How others treat us doesn’t define who we are. We are God’s beloved. This is the core of our identity, who and Whose we are. This is the wisdom that releases us from the weight of the broken, human-made, oppressive systems in this world that say some people are less valuable than others. This is the healing balm that strengthens and equips us to boldly work together with God’s help to see and acknowledge these systems. Even if we can’t dismantle them we can together live in such a way that the people we encounter know they are loved and valued by God and by us. We can release them from the inequitable role the world has forced on them. We can illuminate the Way into the Kingdom-on-earth-as-in-heaven where all are loved and all are equal.
In our reading from the letter to the Hebrews, we are told “since we are receiving a kingdom that cannot be shaken, let us give thanks, by which we offer to God an acceptable worship with reverence and awe; for indeed our God is a consuming fire.” We are receiving this Kingdom, not we will some day when we die but actively, right here and right now, in this life we are living, we are receiving. With each act of worship. With each prayer. With each song. On our knees (as we are physically able or metaphorically if we are not) with our hands open wide we receive the body and blood of God’s life with us as one of us that continuously transforms us into Kingdom people. The fire that is God isn’t a destructive fire but the kind of fire that purifies, that removes in us that which tries to conceal the Image of God within.

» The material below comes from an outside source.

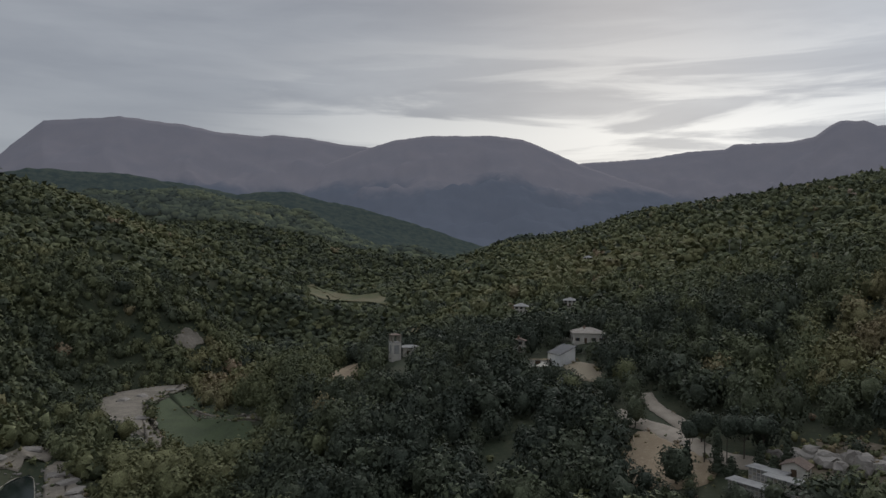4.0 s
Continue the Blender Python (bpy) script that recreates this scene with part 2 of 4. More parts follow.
GREENS = [(0.043, 0.051, 0.039), (0.064, 0.073, 0.049), (0.099, 0.107, 0.060), (0.122, 0.124, 0.065), (0.143, 0.134, 0.071)]
TURNED = [(0.168, 0.140, 0.084), (0.184, 0.142, 0.094), (0.196, 0.142, 0.106), (0.225, 0.176, 0.134)]
M_LEAF = material("foliage", leaf_colour(GREENS, TURNED), rough=0.8, spec=0.1, bump=0.6, bump_scale=2.2)
# copy of the foliage for backdrop woods far off, with evening haze put in as blue-grey emission
M_LEAFFAR = material("hazed_foliage", leaf_colour(GREENS, TURNED), rough=0.9, spec=0.0)
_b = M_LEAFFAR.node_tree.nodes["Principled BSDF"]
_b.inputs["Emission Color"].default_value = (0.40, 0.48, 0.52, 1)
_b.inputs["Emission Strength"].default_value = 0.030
M_BARK = material("bark", two_scale((0.10, 0.085, 0.07), (0.07, 0.06, 0.05), (0.15, 0.13, 0.11), 0.4, 5), bump=0.4)
M_GROUND = material("scrub_ground", two_scale((0.055, 0.060, 0.035), (0.040, 0.050, 0.029), (0.085, 0.085, 0.050), 0.05, 0.6), bump=0.5, bump_scale=0.8)
M_STUBBLE = material("dry_stubble", two_scale((0.30, 0.235, 0.155), (0.25, 0.19, 0.125), (0.36, 0.29, 0.20), 0.06, 0.9), bump=0.3)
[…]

Regardless of the failings of the human made systems of this world, God’s Everlasting Kingdom is here. Not just in the church building but each time we reveal the Image of God within us and remind another that they too are God’s beloved. And when we come together in worship and receive God’s goodness and love, we become more and more whole. We are shaped and transformed into who and Whose we are made to be.
What we do in our worship isn’t an interlude in our week. It isn’t an ego boost or an escape or some type of holy spa treatment to make us feel better about ourselves. Worship grounds us in the reality of our life in the Kingdom-on-earth-as-in-heaven and enables and equips us to shine the light of God’s love so that the people we encounter each day know they, too, are invaluable children of God.
Keep lovin’ louder than the hate, Y’all.